Saturday, September 12, 2009

Change Is Not Always Good

On the left, you see a picture of me, circa 1977. Yes, believe it or not, I was not always the rotund fellow that most of you know today. On the right, there is a picture of three great looking guys! I know, I know, too much heat for one picture but steady, girls! I am the more ample hottie in the middle. Quite a change, huh?

I posted these two pictures as a great example of the point I wish to make today. For weeks and weeks, I have heard our president, and many members of the Democratic party, state that the health care system must be changed and therefore, we must accept their plans for a public option and other far reaching, sweeping changes. There basic choice for us is to keep health care as it is, or change it the way they want to change it. My point is that THESE ARE NOT OUR ONLY TWO CHOICES!

YES, we need health care reform in this country and YES, the plan offered by President Obama and the Democrats offers a real change from what we have now. But, is the change being offered automatically better simply because it is change. The two pictures above offer the obvious answer. In 32 years, I went from being a police officer weighing approximately 200 pounds to being my current calorically challenged (is that the right PC way to say FAT?) 500 pound self. That was certainly a definite change, but was that change for the good or not? Most people would agree that my change, although definite, was not a positive change.

Perhaps we can apply this lesson to Obamacare and realize that, just because it is change does not make it good.
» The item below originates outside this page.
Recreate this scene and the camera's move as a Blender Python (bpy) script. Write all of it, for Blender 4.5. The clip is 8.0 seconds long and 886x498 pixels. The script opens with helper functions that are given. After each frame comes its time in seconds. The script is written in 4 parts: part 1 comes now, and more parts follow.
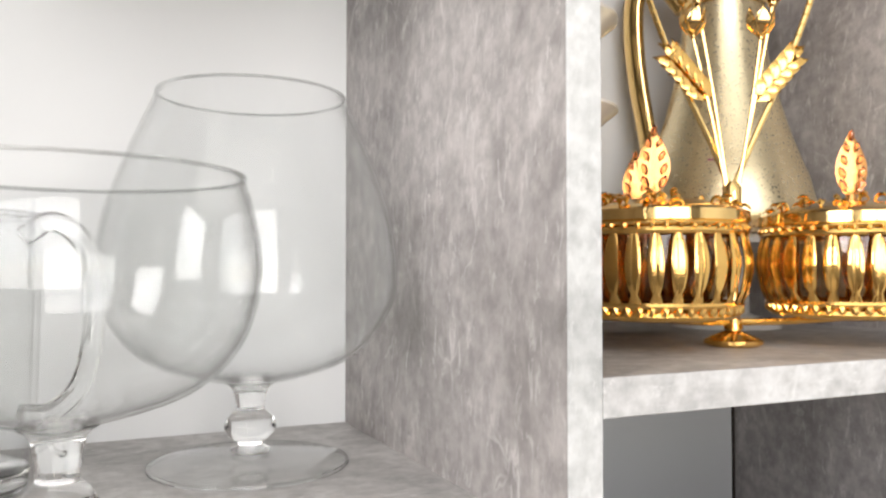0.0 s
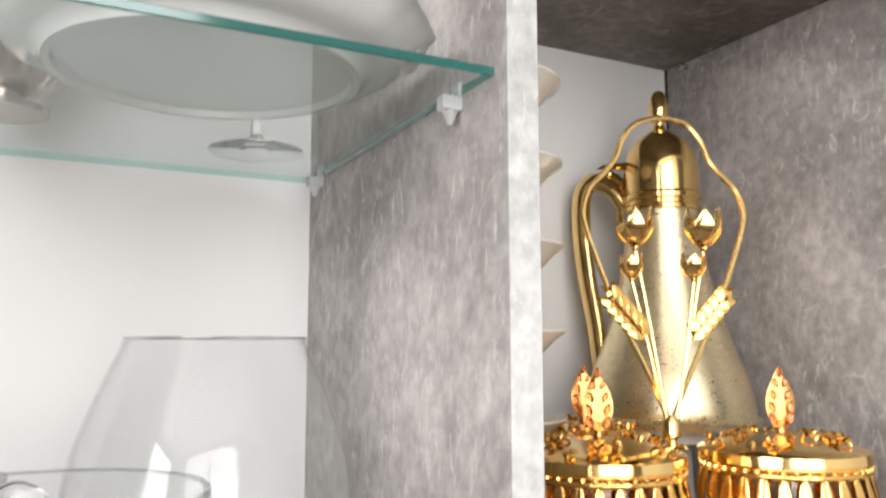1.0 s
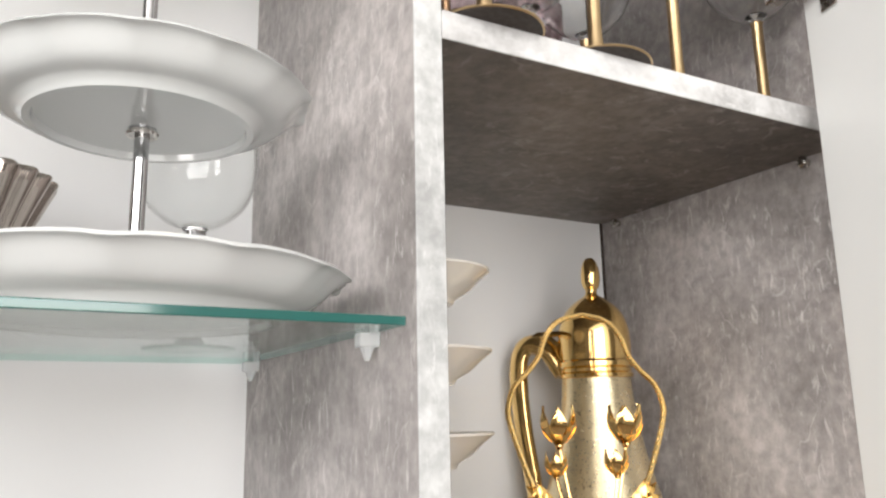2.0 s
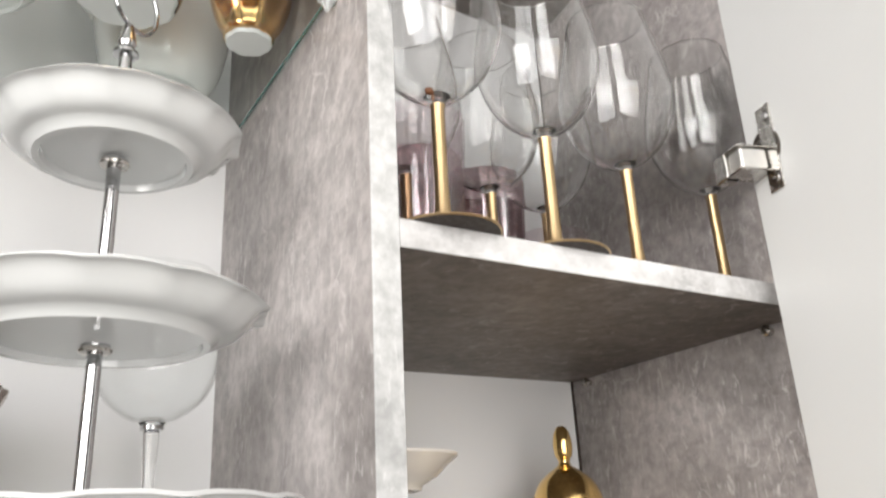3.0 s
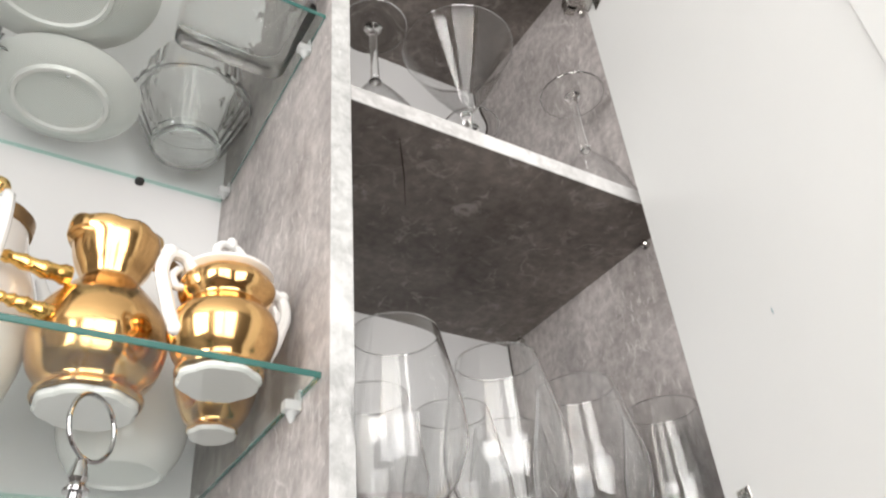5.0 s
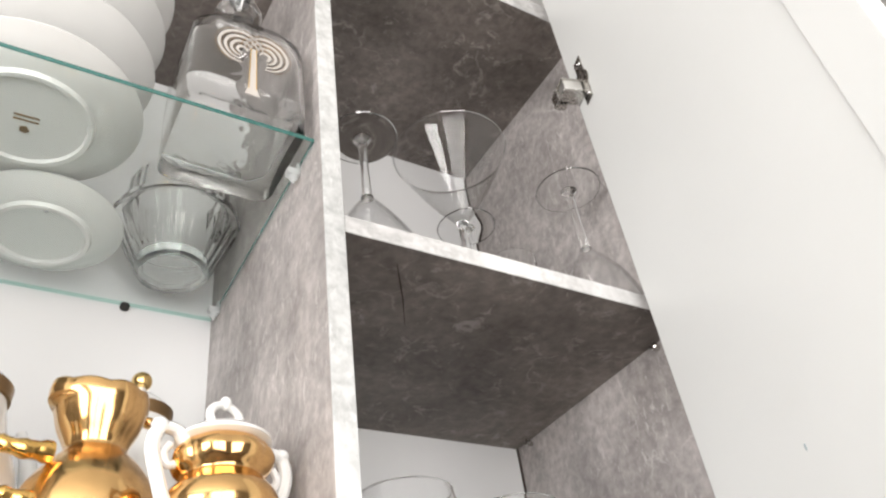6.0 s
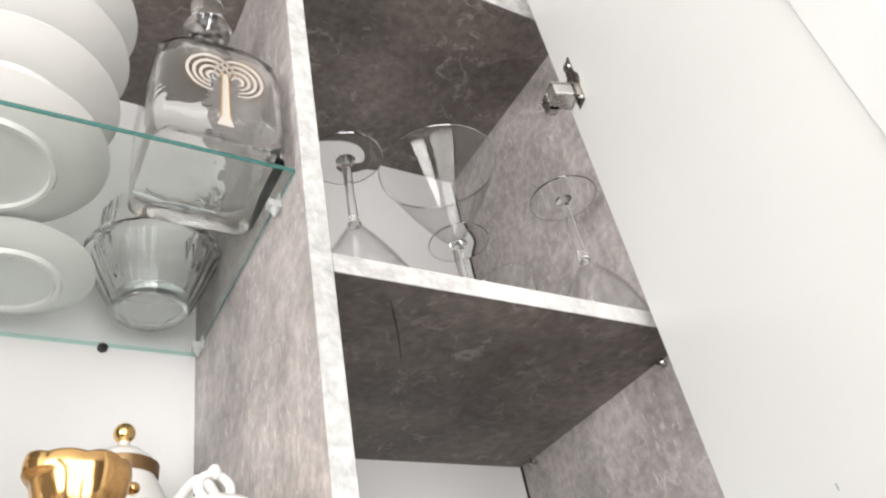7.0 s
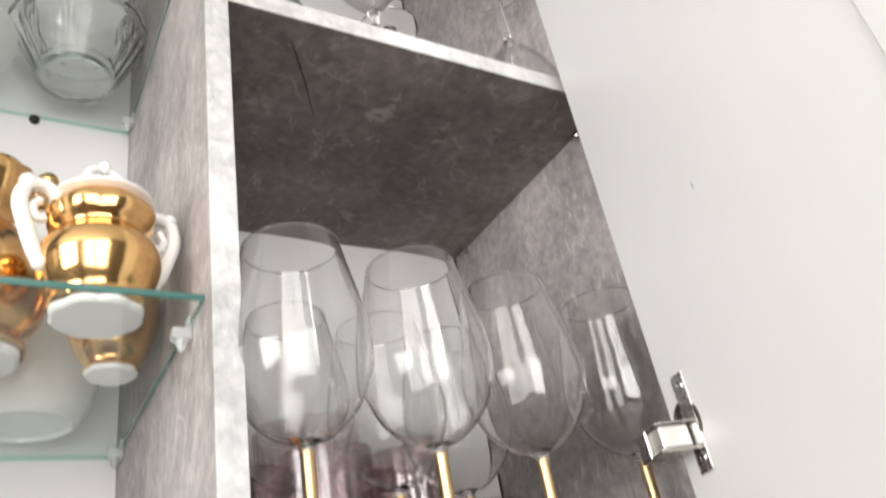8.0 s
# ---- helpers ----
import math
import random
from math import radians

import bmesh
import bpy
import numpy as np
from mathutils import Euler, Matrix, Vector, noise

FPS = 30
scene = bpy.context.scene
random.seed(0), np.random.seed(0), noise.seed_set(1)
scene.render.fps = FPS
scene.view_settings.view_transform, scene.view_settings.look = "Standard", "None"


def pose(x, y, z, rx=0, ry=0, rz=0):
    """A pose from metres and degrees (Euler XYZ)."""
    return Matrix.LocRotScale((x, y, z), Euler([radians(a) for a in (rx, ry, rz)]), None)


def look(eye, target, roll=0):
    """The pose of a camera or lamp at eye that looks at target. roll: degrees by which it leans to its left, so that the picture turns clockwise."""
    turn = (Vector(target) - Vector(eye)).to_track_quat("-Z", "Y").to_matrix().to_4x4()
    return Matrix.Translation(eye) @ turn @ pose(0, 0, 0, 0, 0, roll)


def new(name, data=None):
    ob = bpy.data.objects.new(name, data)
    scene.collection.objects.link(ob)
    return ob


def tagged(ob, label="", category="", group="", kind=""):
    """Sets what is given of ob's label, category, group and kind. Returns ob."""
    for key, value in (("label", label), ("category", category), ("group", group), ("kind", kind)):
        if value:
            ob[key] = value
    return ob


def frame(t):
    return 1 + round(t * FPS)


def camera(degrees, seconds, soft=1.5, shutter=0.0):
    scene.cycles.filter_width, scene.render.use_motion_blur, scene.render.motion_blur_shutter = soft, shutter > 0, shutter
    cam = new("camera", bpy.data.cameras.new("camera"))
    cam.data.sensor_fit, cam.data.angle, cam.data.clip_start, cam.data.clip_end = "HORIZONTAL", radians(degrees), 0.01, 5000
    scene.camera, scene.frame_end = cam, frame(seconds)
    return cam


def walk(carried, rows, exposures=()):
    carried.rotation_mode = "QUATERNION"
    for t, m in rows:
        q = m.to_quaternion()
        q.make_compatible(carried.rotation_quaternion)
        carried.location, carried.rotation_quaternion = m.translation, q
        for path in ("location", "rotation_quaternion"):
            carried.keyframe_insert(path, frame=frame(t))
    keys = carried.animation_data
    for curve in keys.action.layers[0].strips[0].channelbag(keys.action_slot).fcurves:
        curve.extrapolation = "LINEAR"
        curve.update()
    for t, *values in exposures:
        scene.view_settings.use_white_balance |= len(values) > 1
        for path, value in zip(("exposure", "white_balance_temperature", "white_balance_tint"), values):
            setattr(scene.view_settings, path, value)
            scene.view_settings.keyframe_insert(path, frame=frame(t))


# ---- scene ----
cam = camera(58.4, 8.0, soft=2.2, shutter=0.2)
PATH = [
    (0, (-0.21, -0.29, 1.457), (0.621, 1.529, 1.514), -0.0),
    (0.5, (-0.195, -0.298, 1.495), (0.676, 1.495, 1.649), 0.2),
    (1, (-0.222, -0.324, 1.561), (0.689, 1.44, 1.803), -0.1),
    (1.5, (-0.212, -0.353, 1.614), (0.728, 1.379, 1.957), -0.8),
    (2.8, (-0.207, -0.374, 1.69), (0.779, 1.256, 2.298), -2.3),
    (3, (-0.205, -0.38, 1.702), (0.78, 1.219, 2.39), -3.0),
    (3.5, (-0.204, -0.401, 1.737), (0.793, 1.131, 2.551), -4.0),
    (4, (-0.196, -0.403, 1.763), (0.797, 1.06, 2.698), -5.2),
    (4.5, (-0.206, -0.404, 1.8), (0.759, 0.998, 2.85), -5.3),
    (5, (-0.212, -0.432, 1.83), (0.704, 0.924, 2.979), -5.4),
    (6.5, (-0.227, -0.444, 1.949), (0.707, 0.823, 3.184), -11.2),
    (7, (-0.22, -0.437, 1.97), (0.739, 0.851, 3.163), -12.5),
    (7.5, (-0.175, -0.445, 1.926), (0.808, 0.885, 3.051), -13.0),
    (8, (-0.136, -0.422, 1.83), (0.847, 1.008, 2.824), -11.1),
]
walk(cam, [(t, look(eye, target, roll)) for t, eye, target, roll in PATH], exposures=[(0.0, -0.06), (5.0, -0.04), (6.5, 0.05), (7.3, 0.08), (8.0, -0.02)])

# ---- world and light ----
world = bpy.data.worlds.new("sky")
scene.world = world
scene.cycles.transparent_max_bounces, scene.cycles.transmission_bounces, scene.cycles.max_bounces = 40, 24, 24
world.use_nodes = True
wn = world.node_tree.nodes
sky = wn.new("ShaderNodeTexSky")
sky.sky_type, sky.sun_disc, sky.sun_elevation, sky.sun_rotation = "NISHITA", False, radians(35), radians(170)
wn["Background"].inputs[1].default_value = 0.1
world.node_tree.links.new(sky.outputs[0], wn["Background"].inputs[0])

ROOM = (-2.3, 2.3, -2.2, 0.3215, 0.0, 3.0)          # x0 x1 y0 y1 z0 z1
WIN = (-1.70, 0.25, 0.80, 2.92)                   # the window behind the camera: x0 x1 z0 z1


def area_light(name, m, w, h, watts, colour):
    lamp = bpy.data.lights.new(name, "AREA")
    lamp.shape, lamp.size, lamp.size_y, lamp.energy, lamp.color = "RECTANGLE", w, h, watts, colour
    ob = new(name, lamp)
    ob.matrix_world = m
    return ob


for wx0, wx1 in ((WIN[0] + 0.05, -0.78), (-0.70, WIN[1] - 0.05)):       # two leaves
    area_light("window_daylight", pose((wx0 + wx1) / 2, ROOM[2] + 0.02, (WIN[2] + WIN[3]) / 2, 90, 0, 0), wx1 - wx0, WIN[3] - WIN[2] - 0.1, 31.0, (1.0, 0.968, 0.945))
area_light("side_window_daylight", pose(ROOM[0] + 0.02, -1.20, 2.10, 90, 0, -90), 1.4, 1.4, 68.0, (1.0, 0.970, 0.948))


# ---- materials ----
def material(name):
    mat = bpy.data.materials.new(name)
    mat.use_nodes = True
    nt = mat.node_tree
    return mat, nt, nt.nodes["Principled BSDF"]


def noise_tex(nt, coord, scale, detail=4, rough=0.55, stretch=(1, 1, 1), distort=0.0):
    mp = nt.nodes.new("ShaderNodeMapping")
    mp.inputs["Scale"].default_value = stretch
    nt.links.new(coord, mp.inputs["Vector"])
    tex = nt.nodes.new("ShaderNodeTexNoise")
    tex.inputs["Scale"].default_value, tex.inputs["Detail"].default_value = scale, detail
    tex.inputs["Roughness"].default_value, tex.inputs["Distortion"].default_value = rough, distort
    nt.links.new(mp.outputs[0], tex.inputs["Vector"])
    return tex.outputs["Fac"]


def ramp(nt, fac, stops):
    r = nt.nodes.new("ShaderNodeValToRGB")
    while len(r.color_ramp.elements) < len(stops):
        r.color_ramp.elements.new(0.5)
    for e, (pos, col) in zip(r.color_ramp.elements, stops):
        e.position, e.color = pos, (*col, 1)
    nt.links.new(fac, r.inputs[0])
    return r.outputs[0]


def mix(nt, kind, fac, a, b):
    m = nt.nodes.new("ShaderNodeMix")
    m.data_type, m.blend_type = "RGBA", kind
    for sock, v in ((m.inputs[0], fac), (m.inputs[6], a), (m.inputs[7], b)):
        if hasattr(v, "is_output"):
            nt.links.new(v, sock)
        else:
            sock.default_value = v if isinstance(v, (int, float)) else (*v, 1)
    return m.outputs[2]


def coords(nt):
    return nt.nodes.new("ShaderNodeTexCoord").outputs["Object"]


def bump(nt, bsdf, height, strength, distance):
    b = nt.nodes.new("ShaderNodeBump")
    b.inputs["Strength"].default_value, b.inputs["Distance"].default_value = strength, distance
    nt.links.new(height, b.inputs["Height"])
    nt.links.new(b.outputs[0], bsdf.inputs["Normal"])


def scratches(nt, co, along):
    """Thin broken pale lines: the borders of warped cells, kept only in some patches."""
    warp = nt.nodes.new("ShaderNodeTexNoise")
    warp.inputs["Scale"].default_value, warp.inputs["Detail"].default_value = 14.0, 4
    nt.links.new(co, warp.inputs["Vector"])
    bent = mix(nt, "LINEAR_LIGHT", 0.045, co, warp.outputs["Color"])
    mp = nt.nodes.new("ShaderNodeMapping")
    mp.inputs["Scale"].default_value = tuple(9 if a else 21 for a in along)
    nt.links.new(bent, mp.inputs["Vector"])
    vor = nt.nodes.new("ShaderNodeTexVoronoi")
    vor.feature = "DISTANCE_TO_EDGE"
    vor.inputs["Scale"].default_value = 1.0
    nt.links.new(mp.outputs[0], vor.inputs["Vector"])
    line = ramp(nt, vor.outputs["Distance"], [(0.004, (0.42,) * 3), (0.024, (0, 0, 0))])
    keep = ramp(nt, noise_tex(nt, co, 19.0, 4, 0.6), [(0.50, (0, 0, 0)), (0.66, (1, 1, 1))])
    return mix(nt, "MULTIPLY", 1.0, line, keep)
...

I would offer to our president the argument that approximately 80-85 % of Americans are satisfied with their health care. Instead of throwing everything out and starting over, why not try to adjust the system to help that 15-20 % of our CITIZENS who do not have satisfactory health care. That would certainly cost less than the overhaul which the Democrats would love to shove down our throat.

And hey, if you want to cut costs, why not start with the billions of dollars that are wasted in defensive medical tests to combat frivolous lawsuits, by enacting REAL TORT REFORM. When a lawyer takes a case on a contingency basis, he/she stands to collect 1/3 to 1/2 of whatever money he can screw out of the plaintiff. The defense attorney loses nothing, other than his/her time if he loses the case, while the plaintiff can go out of pocket for thousands and thousands of dollars before he/she "WINS!" One great change would be to require defense attorneys to pay the same percentage of their contingency back to the plaintiff when the plaintiff prevails. In that case, defense attorneys would be forced to be more realistic in what cases they bring to court, instead of filing one nuisance lawsuit after another, hoping that one in twenty cases will produce a paycheck.

Caps on punitive damages would also go a long way on reducing medical malpractice insurance rates and, therefore, reducing the overall cost of medical care. A lawsuit settlement should not be the equivalent of hitting the Pick 6 Lotto for Life. A realistic settlement for medical mistakes is one thing...Lotto for life is another!

Lastly, how about lifting the ban on healthcare insurance companies selling insurance across state lines. I know in some cases, because of insurance regulation, there may be as few as two or three companies offering coverage in a given state. This practically amounts to a monopoly in some states. Open up these markets and let capitalism and competition do their jobs and the prices for health care will come down.

Yes, we need some changes in our healthcare system. But, as our pictures above have taught us, the change needs to be a good change, or things can, and will, get worse!